Navigating Andon Cords

by David T. Griffith

Sales for the past few months have been going quite well. In fact, you’re experiencing a welcomed increase across the product line following your Amazon Prime Day deals. Purchase orders are ramping up and customer ratings are great. Then without warning you receive an email from Amazon Retail Business Services or Vendor Central with the subject line containing the words "Andon Cord." You might remember seeing the phrase in the, Inc. ("Amazon") resource guides back when you first joined the site.

What Andon Cord Means

The name Andon Cord comes from Toyota’s automotive assembly line. If a worker comes across a defect, that worker immediately pulls the Andon Cord, halting the assembly line. This notifies managers, the quality control team, and all other stakeholders in the manufacturing and assembly process to take immediate corrective action so production can resume as quickly as possible.

Amazon adopted this process as an efficient method to reduce the number of defects that end up in customers’ hands. Customer service agents are empowered to put a hold on selling a particular ASIN when customer complaints are received indicating there might be a quality control issue that must be investigated.

Never Take It Lightly

When you receive an Andon Cord notification, it means one of your ASINs has been temporarily suspended from selling on the Amazon marketplace until the customer complaints can be investigated and resolved.
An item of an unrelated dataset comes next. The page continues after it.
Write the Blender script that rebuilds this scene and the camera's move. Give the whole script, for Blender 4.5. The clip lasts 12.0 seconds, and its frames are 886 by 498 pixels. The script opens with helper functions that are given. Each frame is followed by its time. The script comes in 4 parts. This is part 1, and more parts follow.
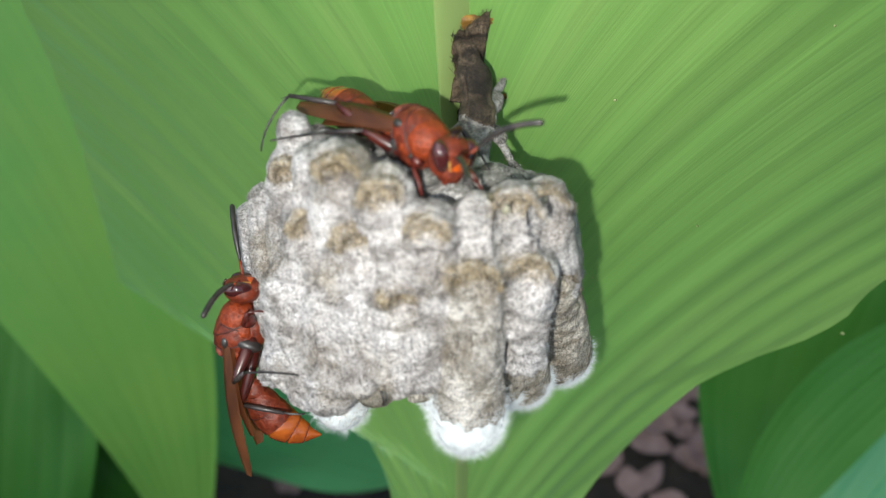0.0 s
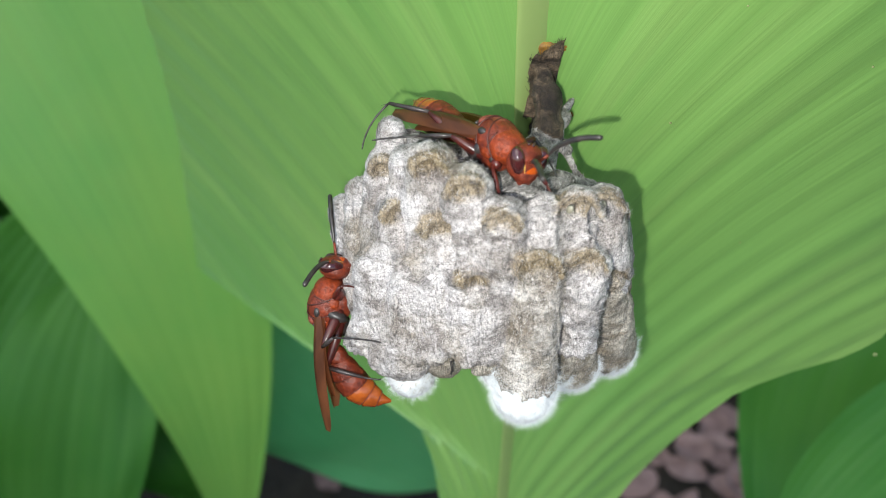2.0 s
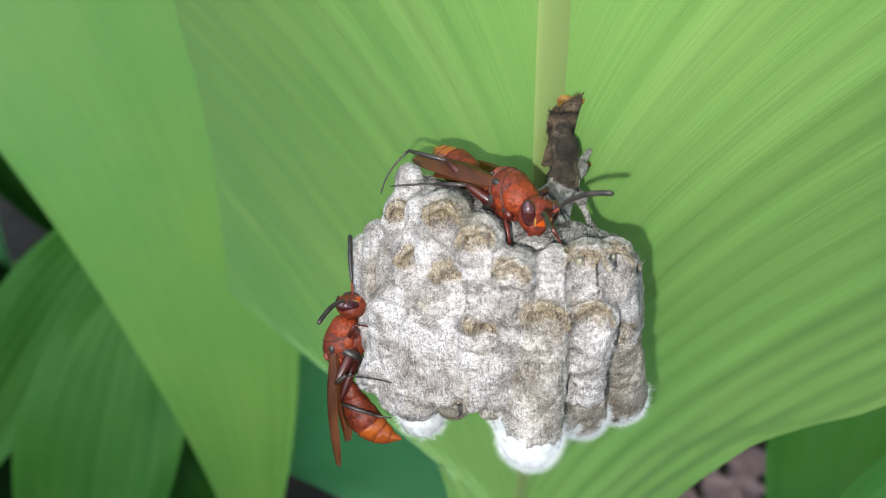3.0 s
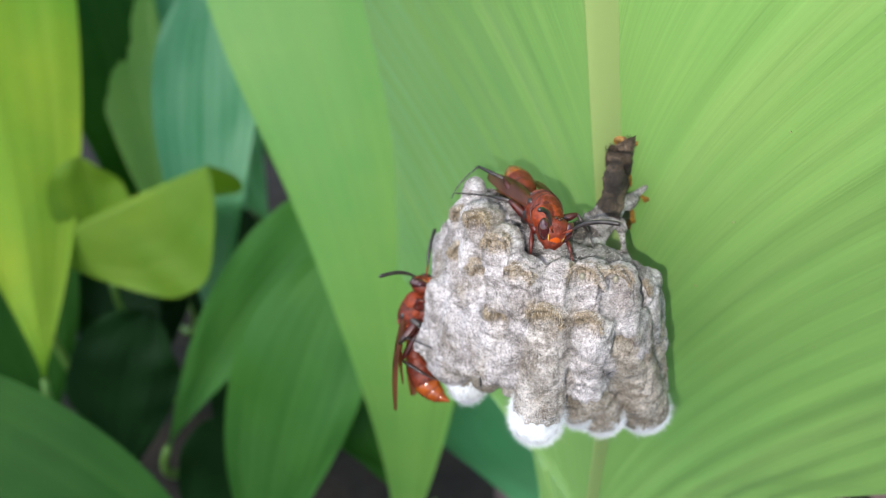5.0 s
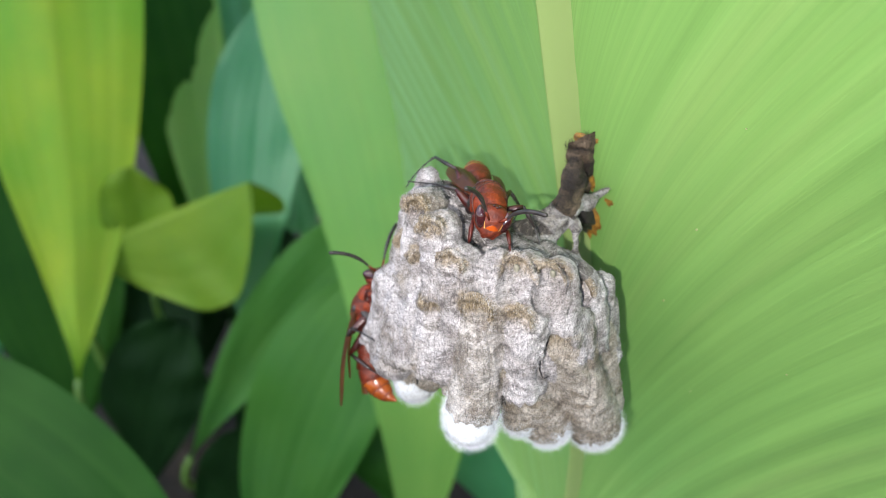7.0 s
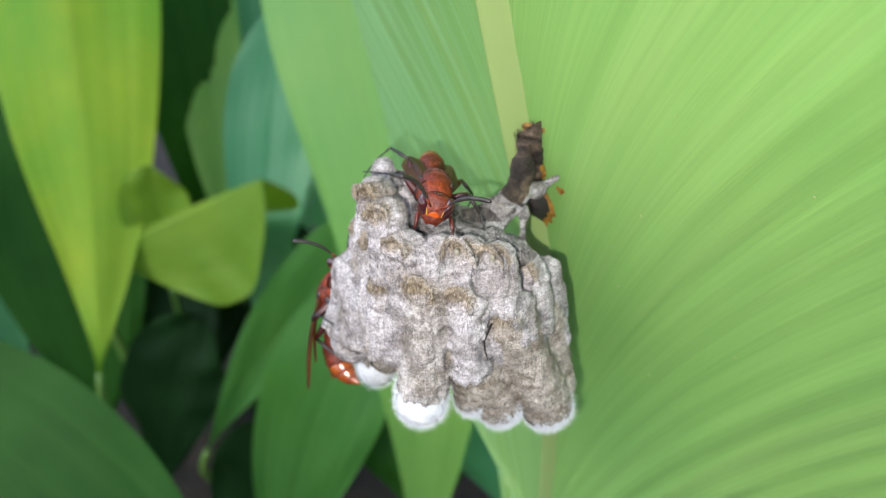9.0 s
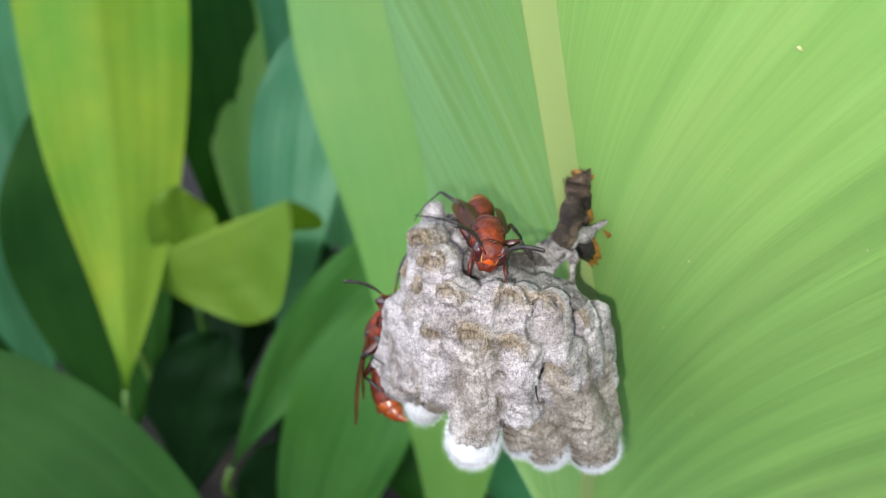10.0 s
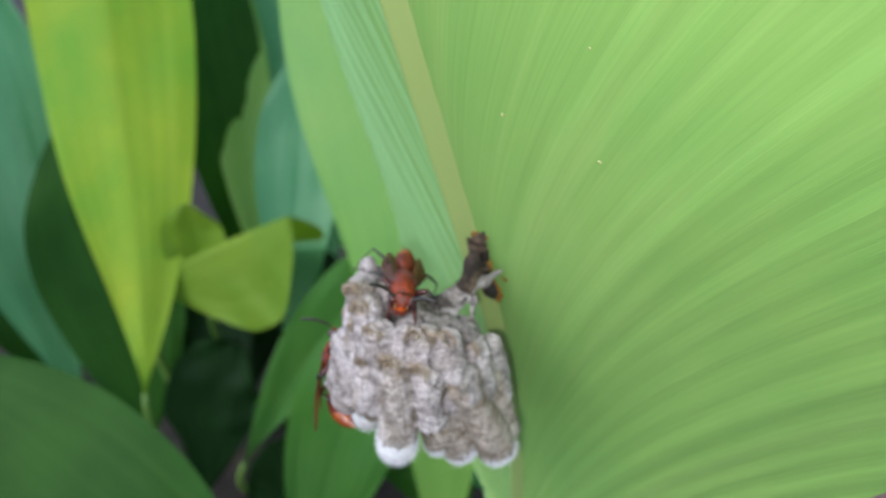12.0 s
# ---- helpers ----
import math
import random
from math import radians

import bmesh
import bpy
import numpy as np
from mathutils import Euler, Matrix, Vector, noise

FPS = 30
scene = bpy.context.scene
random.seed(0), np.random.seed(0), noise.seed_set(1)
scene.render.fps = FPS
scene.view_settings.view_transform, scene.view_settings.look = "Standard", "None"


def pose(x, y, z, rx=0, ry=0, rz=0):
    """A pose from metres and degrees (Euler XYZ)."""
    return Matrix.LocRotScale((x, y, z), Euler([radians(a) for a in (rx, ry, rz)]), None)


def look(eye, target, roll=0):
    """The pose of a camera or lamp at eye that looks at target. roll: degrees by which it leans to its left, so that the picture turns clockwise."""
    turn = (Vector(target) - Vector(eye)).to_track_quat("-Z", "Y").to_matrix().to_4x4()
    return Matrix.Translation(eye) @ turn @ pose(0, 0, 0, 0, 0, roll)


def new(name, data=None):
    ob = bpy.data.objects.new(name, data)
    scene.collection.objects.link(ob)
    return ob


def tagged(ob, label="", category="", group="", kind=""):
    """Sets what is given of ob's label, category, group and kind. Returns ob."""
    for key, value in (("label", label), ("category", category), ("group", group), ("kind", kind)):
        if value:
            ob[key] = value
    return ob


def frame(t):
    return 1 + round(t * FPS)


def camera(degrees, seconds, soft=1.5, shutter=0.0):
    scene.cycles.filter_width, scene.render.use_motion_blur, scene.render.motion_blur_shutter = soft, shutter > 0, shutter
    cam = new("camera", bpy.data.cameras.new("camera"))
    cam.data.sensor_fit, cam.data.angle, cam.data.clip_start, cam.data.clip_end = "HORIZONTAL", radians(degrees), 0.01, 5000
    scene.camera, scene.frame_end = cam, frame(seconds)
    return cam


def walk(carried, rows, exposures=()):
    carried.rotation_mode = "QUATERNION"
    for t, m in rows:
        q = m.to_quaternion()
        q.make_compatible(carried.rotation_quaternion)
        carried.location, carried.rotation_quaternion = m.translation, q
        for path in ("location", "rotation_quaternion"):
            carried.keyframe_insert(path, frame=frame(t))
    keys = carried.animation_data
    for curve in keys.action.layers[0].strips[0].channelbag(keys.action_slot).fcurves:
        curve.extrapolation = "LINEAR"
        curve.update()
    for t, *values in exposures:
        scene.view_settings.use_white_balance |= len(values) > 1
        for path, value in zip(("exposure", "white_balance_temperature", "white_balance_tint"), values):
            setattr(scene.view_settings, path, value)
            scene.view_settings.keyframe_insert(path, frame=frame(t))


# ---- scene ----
cam = camera(60.9, 12.0, 0.8)
PATH = [
    (0, (0.019, -0.008, 0.569), (-0.317, 1.626, -0.535), -7.8),
    (0.5, (0.02, -0.018, 0.574), (-0.384, 1.642, -0.467), -7.9),
    (1, (0.016, -0.023, 0.574), (-0.411, 1.624, -0.477), -7.8),
    (1.5, (0.017, -0.025, 0.574), (-0.419, 1.613, -0.488), -7.3),
    (2, (0.018, -0.028, 0.576), (-0.436, 1.612, -0.474), -6.2),
    (2.5, (0.022, -0.027, 0.578), (-0.469, 1.609, -0.463), -5.8),
    (3, (0.023, -0.028, 0.581), (-0.526, 1.623, -0.405), -5.5),
    (3.2, (0.022, -0.032, 0.583), (-0.544, 1.634, -0.369), -5.5),
    (4.8, (0.073, -0.038, 0.594), (-1.008, 1.373, -0.322), -6.3),
    (5, (0.074, -0.038, 0.592), (-1.036, 1.351, -0.323), -5.7),
    (5.5, (0.086, -0.054, 0.589), (-1.128, 1.318, -0.213), -2.0),
    (6, (0.099, -0.052, 0.586), (-1.16, 1.289, -0.199), -2.5),
    (6.5, (0.096, -0.038, 0.578), (-1.189, 1.291, -0.187), -2.1),
    (7, (0.095, -0.022, 0.576), (-1.169, 1.307, -0.22), -3.7),
    (7.5, (0.092, -0.007, 0.577), (-1.185, 1.306, -0.227), -5.1),
    (7.7, (0.097, -0.003, 0.575), (-1.201, 1.292, -0.226), -5.0),
    (9.3, (0.119, -0.016, 0.575), (-1.207, 1.253, -0.22), -5.2),
    (9.5, (0.123, -0.013, 0.577), (-1.211, 1.248, -0.218), -5.5),
    (10, (0.108, -0.021, 0.584), (-1.248, 1.238, -0.177), -5.1),
    (10.5, (0.1, -0.017, 0.587), (-1.264, 1.244, -0.153), -4.8),
    (11, (0.105, -0.01, 0.584), (-1.26, 1.243, -0.17), -5.3),
    (11.5, (0.118, -0.014, 0.589), (-1.241, 1.232, -0.185), -6.2),
    (12, (0.16, -0.029, 0.617), (-1.225, 1.189, -0.158), -6.9),
]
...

Issues can focus on physical and functional defects or inconsistency with the product page description. For instance, the physical item lacks a feature that was listed on the product page or its coloring is different.

What You’re Expected to Do

As a manufacturer or a supplier selling on the Amazon marketplace, you are responsible for confirming your products are defect-free and packaged correctly. Furthermore, you are responsible for meeting customers’ expectations based on the product page description.
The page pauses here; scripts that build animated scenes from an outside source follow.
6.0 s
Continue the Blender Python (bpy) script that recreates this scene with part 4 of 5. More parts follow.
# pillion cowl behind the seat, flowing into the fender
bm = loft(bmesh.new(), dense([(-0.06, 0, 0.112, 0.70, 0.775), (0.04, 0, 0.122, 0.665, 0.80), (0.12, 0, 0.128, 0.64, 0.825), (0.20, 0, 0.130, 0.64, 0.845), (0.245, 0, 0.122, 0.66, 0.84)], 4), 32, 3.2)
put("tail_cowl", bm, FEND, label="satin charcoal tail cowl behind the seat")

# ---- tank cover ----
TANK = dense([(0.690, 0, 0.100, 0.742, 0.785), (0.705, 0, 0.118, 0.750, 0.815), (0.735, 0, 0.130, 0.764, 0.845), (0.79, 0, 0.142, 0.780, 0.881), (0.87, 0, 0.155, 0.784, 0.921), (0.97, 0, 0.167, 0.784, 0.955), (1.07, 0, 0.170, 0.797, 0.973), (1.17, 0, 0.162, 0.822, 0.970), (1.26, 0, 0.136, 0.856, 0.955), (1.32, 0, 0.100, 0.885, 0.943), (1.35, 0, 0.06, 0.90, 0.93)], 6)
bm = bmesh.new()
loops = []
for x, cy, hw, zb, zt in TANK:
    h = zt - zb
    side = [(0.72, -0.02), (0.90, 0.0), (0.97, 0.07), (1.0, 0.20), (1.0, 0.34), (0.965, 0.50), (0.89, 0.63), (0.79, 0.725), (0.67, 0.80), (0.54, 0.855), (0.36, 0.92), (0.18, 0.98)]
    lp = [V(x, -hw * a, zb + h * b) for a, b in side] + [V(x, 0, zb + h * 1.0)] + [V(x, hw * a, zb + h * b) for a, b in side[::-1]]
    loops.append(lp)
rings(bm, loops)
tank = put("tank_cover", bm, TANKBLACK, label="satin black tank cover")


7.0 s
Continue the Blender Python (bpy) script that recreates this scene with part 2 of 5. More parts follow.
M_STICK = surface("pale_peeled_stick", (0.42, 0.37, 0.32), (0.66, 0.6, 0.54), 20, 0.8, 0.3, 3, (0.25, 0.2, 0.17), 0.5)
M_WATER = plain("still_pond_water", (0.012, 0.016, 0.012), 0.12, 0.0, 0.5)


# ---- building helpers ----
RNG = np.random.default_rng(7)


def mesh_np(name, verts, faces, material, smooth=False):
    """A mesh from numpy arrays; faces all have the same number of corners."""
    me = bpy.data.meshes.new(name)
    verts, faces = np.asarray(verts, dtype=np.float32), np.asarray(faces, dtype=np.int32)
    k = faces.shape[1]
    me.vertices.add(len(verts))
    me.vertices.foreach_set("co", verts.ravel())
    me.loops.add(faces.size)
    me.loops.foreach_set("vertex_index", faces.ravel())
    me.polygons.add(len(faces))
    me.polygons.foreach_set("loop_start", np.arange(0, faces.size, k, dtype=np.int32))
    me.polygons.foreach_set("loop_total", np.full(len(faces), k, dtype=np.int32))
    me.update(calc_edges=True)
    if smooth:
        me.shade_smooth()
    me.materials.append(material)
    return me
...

The Andon Cord email will list the customer complaints received for the ASIN in question. It includes a request for you to check your own inventory for these possible errors and confirm if they are an issue. If the complaint is related to a device’s function, the Amazon fulfillment center team might request quality-testing guidelines to check their in-house stock.

Your standard response time is 24 hours to avoid downtime and loss of potential sales. You’re expected to respond with your inventory findings and plans for subsequent actions.

Multiple Andon Cords for One ASIN

Receiving multiple Andon Cords for a single ASIN over a few months is never a good situation. Amazon will request a return authorization (RA) for the entire on-hand inventory in exchange for a new defect-free batch. Repeat batches of defects risk that ASIN’s permanent removal from the site.

False Alarms

If you feel an Andon Cord is occurring in error, such as a few complaining customers are clearly not following the product’s instructions, you can take action to relist the product right away.

Provide a copy of the product instructions and other available documentation. If applicable, provide your standard QC testing procedures and ask Amazon’s fulfillment center team to perform an in-depth quality check of their on-hand inventory. Simultaneously, verify your in-house inventory is problem-free as well.

After the issue has been cleared and the ASIN is reinstated on the site, consider updating the product page with further information on the product’s functionality to prevent future false alarms.

Rapid Response Is Critical

Andon Cords can negatively affect sales and the product’s search result ranking while off the site. A fast and diligent response from all teams involved in this process – customer service, sales, supply chain, quality control and so forth – is critical. Consider working with your team leaders to develop a rapid response plan for Andon Cords and other similar eCommerce matters. You can never be too fast in this business.

Originally published on November 22, 2016, updated February 15, 2019

This post is accurate as of the date of publication. Some features and information may have changed due to product updates or Amazon policy changes.